What if the interviewer wants to handle arbitrary objects?

A common extension is to encode an object’s public fields as a JSON object, similar to vars(obj). That still has to respect the same rules: field names become JSON object keys, field values are encoded recursively, and object identity is added to the active set while its fields are being encoded.

The tradeoff is that “any object” is language-specific. Some objects have file handles, lazy properties, descriptors, private state, or fields that are not JSON-compatible. In an interview, it is cleaner to first solve the JSON data model, then state how object fields would be adapted.

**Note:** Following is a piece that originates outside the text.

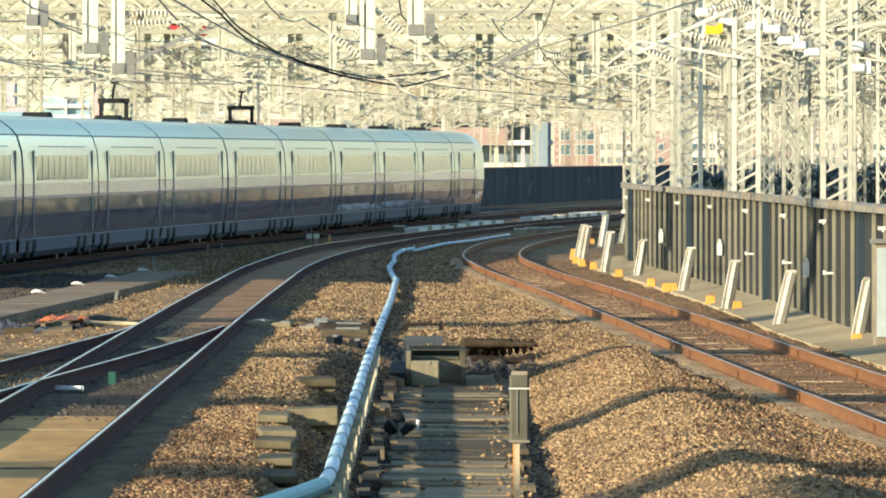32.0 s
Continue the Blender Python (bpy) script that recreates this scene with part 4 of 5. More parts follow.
# left of the turnout: rag on slabs, trough, lime lumps, posts
TARP = material("dark_tarpaulin", (0.075, 0.075, 0.09), 0.6, color2=(0.03, 0.032, 0.04), grain=8, stain=2.0, amount=0.8)
heap = thing("slab_heap", "dark concrete slabs piled beside the turnout", "slab heap")
for x, d, w, h in ((-6.974, 160.44, 0.5, 0.14), (-6.776, 162.47, 0.5, 0.12), (-6.137, 164.55, 0.6, 0.10), (-5.787, 165.61, 0.5, 0.12), (-6.368, 159.44, 0.5, 0.10), (-5.542, 165.58, 0.3, 0.10)):
    part("slab", Shape().box((x, d, ground_z(x, d) + h / 2 - 0.02), (w, 1.2, h), Euler((0.02, rnd.uniform(-0.2, 0.2), rnd.uniform(-0.3, 0.3))).to_matrix()), rnd.choice((CONCRETE_OLD, TIMBER_DARK, TIMBER_DARK)), heap)
rag = thing("orange_rag", "crumpled orange and white plastic sheet on the slabs", "plastic sheet", pose(-6.34, 161.11, -0.20))
s = Shape()
n = 12
for i in range(n + 1):
    for j in range(7):
        s.v.append((-0.42 + 0.84 * i / n, -1.2 + 0.4 * j, 0.16 + 0.10 * noise.noise((i * 0.5, j * 0.7, 1)) - 0.10 * abs(i / n - 0.5)))
s.f = [(i * 7 + j, (i + 1) * 7 + j, (i + 1) * 7 + j + 1, i * 7 + j + 1) for i in range(n) for j in range(6)]
part("sheet", s, material("orange_sheet", (0.85, 0.20, 0.025), 0.6, grain=4), rag)
part("fold", Shape().box((0.12, -1.0, 0.03), (0.16, 0.2, 0.06)), CONCRETE_PALE, rag, "dirty cream fold")
part("fold", Shape().box((0.5, -0.8, 0.1), (0.25, 0.3, 0.04)), CONCRETE_PALE, rag, "dirty cream fold")
for i, (x, d, ln, a, m) in enumerate(((-5.55, 162.6, 0.55, 12, STAKE), (-5.4, 163.4, 0.42, -8, CONCRETE_PALE), (-5.7, 161.9, 0.36, 25, STAKE), (-5.2, 162.2, 0.30, -20, STAKE))):
    t = thing("plank_piece", "pale broken plank beside the slab heap", "plank", pose(x, d, ground_z(x, d) + 0.01, 0, rnd.uniform(-4, 4), a), "loose planks")
    part("plank", Shape().box((0, 0, 0.03), (ln, 0.14, 0.05)), m, t, bevel=0.008)
for x, d, r in ((-7.25, 160.6, 0.17), (-7.0, 160.2, 0.13), (-6.05, 160.3, 0.12), (-6.6, 159.6, 0.10)):
    t = thing("tarpaulin_bundle", "dark blue-grey crumpled tarpaulin on the slabs", "tarpaulin", pose(x, d, ground_z(x, d)), "dark tarpaulin bundles")
    s = Shape()
    for i in range(7):
        for j in range(10):
            u, v = math.pi * i / 6 * 0.5, 2 * math.pi * j / 10
            q = r * (1 + 0.35 * noise.noise((math.cos(v) * 2 + x, math.sin(v) * 2, i * 0.6)))
            s.v.append((1.5 * q * math.cos(v) * math.cos(u), 2.5 * q * math.sin(v) * math.cos(u), q * 1.1 * math.sin(u)))
    s.f = [(i * 10 + j, i * 10 + (j + 1) % 10, i * 10 + 10 + (j + 1) % 10, i * 10 + 10 + j) for i in range(6) for j in range(10)]
    part("cloth", s, TARP, t)
LEFT_TROUGH = curve(((173.0, -8.38), (197.4, -7.62), (237, -6.66)))
tr = thing("cable_trough", "wide dusty concrete cable trough beyond the turnout", "cable trough")
for d in np.arange(160, 236, 2.0):
    part("lid", Shape().sweep(((-0.70, -0.5), (0.70, -0.5), (0.70, -0.17), (-0.70, -0.17)), along(LEFT_TROUGH, d, d + 1.985, 0.9925, rnd.uniform(-0.006, 0.004))), TROUGH_DUST, tr)
for px in ((-8.385, 197.44), (-8.035, 209.83), (-7.727, 221.9), (-7.361, 234.35)):
    t = thing("sandbag", "pale plastic sandbag on the cable trough", "sandbag", pose(px[0] + 0.1, px[1], -0.23), "pale sandbags")
    part("bag", Shape().tube([(-0.13, 0, 0.09), (-0.08, 0, 0.11), (0, 0, 0.115), (0.08, 0, 0.105), (0.13, 0, 0.09)], [0.012, 0.034, 0.04, 0.03, 0.012], 10), WHITE, t, smooth=True)
    part("tie", Shape().box((0.14, 0, 0.085), (0.04, 0.04, 0.02)), WHITE, t)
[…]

What if dictionary keys are not strings?

Strict JSON object keys are strings. Python’s json.dumps will coerce some keys such as integers and booleans into strings, but that can be surprising and can create collisions. For an interview implementation, raising on non-string keys is the most defensible strict behavior.

If the interviewer explicitly wants Python-like coercion, add a key conversion helper and document the collision behavior.

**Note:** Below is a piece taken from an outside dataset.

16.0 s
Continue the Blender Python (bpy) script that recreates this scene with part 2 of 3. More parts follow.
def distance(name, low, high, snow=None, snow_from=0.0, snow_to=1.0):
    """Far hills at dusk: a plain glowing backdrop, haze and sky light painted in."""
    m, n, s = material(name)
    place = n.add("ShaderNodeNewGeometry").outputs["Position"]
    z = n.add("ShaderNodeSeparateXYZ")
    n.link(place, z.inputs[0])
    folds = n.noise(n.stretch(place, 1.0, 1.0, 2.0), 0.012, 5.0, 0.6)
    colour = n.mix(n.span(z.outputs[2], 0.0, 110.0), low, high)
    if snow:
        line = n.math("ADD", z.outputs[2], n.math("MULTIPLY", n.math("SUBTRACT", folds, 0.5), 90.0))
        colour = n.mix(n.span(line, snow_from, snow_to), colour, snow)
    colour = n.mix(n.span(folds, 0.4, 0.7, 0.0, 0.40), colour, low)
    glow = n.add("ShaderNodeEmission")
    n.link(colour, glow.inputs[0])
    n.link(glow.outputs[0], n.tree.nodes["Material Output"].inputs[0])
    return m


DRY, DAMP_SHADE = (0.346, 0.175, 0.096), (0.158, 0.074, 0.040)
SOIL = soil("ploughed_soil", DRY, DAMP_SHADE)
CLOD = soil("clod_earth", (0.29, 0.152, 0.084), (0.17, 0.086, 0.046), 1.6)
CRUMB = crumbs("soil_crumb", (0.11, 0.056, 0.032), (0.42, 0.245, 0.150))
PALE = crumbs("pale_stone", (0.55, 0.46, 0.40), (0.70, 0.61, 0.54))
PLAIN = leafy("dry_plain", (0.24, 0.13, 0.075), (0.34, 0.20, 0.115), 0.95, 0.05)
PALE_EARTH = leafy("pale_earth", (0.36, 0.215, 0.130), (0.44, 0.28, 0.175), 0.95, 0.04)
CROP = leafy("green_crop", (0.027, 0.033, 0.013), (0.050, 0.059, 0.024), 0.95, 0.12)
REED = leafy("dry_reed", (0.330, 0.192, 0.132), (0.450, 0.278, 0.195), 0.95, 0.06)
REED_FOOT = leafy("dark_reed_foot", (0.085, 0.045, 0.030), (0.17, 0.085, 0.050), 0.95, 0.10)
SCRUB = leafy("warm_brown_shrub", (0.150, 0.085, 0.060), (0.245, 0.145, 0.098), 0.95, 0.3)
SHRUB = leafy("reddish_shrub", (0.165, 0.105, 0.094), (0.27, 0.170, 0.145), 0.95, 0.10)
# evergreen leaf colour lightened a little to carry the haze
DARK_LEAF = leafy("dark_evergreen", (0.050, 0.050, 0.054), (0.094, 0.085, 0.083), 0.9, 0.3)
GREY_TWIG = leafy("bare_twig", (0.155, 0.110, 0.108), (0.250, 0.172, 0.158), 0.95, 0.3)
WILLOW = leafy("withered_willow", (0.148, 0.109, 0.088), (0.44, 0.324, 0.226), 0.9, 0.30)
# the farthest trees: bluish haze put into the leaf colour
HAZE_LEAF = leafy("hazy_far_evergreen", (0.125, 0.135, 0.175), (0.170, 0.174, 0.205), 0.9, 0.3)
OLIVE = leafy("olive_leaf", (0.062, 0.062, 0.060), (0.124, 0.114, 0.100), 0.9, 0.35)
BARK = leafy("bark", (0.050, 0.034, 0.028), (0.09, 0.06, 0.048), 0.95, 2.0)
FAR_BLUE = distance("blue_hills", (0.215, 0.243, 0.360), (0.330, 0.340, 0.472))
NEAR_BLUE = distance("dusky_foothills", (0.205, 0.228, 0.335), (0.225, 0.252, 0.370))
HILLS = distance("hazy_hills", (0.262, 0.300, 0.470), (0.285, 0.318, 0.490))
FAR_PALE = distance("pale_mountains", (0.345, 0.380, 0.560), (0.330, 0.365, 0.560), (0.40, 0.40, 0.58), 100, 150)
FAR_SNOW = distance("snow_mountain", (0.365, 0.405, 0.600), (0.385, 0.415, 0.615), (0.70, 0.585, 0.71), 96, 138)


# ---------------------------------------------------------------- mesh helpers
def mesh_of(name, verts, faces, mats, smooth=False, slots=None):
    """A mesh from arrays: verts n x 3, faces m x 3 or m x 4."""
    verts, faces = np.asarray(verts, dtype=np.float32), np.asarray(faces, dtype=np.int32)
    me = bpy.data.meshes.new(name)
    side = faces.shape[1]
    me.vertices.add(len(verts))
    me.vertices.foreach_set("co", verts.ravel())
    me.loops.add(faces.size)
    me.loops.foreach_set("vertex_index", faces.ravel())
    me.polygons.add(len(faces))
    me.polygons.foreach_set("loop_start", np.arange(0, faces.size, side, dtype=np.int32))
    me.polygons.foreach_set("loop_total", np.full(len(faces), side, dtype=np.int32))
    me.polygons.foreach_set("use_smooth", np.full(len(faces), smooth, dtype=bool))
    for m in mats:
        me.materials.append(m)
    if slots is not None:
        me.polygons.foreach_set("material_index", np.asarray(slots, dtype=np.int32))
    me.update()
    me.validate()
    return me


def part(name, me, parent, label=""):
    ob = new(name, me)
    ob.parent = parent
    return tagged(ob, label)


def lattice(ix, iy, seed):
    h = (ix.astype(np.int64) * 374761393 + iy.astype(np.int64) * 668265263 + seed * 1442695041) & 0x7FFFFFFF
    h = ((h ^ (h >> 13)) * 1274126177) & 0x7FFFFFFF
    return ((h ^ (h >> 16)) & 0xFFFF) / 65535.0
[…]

What if recursion depth is very large?

The recursive version is the easiest to explain, but deeply nested input can exceed the language’s call stack. A production serializer can use an explicit stack of frames to build the output iteratively.

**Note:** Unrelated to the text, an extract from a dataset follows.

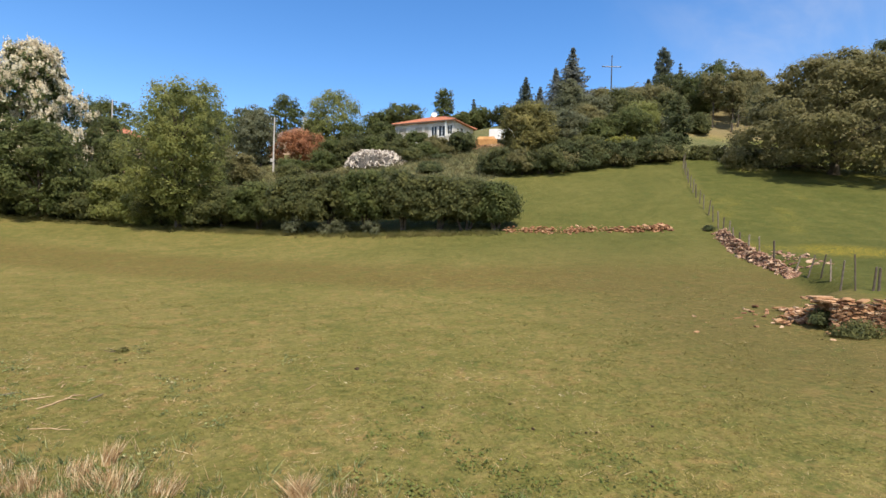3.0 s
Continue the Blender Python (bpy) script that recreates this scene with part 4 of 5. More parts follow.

That does not change the core idea. The implementation still needs to enter a container before processing its children, leave it afterward, and raise if it sees a container that is already active.

Practical takeaway

The main trap is mixing up two different requirements:

  • regular JSON output
  • preserving cyclic object identity

You cannot have both at the same time. For regular JSON, the right answer is to serialize JSON-compatible tree-shaped values and reject cycles cleanly. The cycle-handling requirement is still important, but “handle” means “detect and fail predictably,” not “invent a reference format” unless the problem explicitly permits one.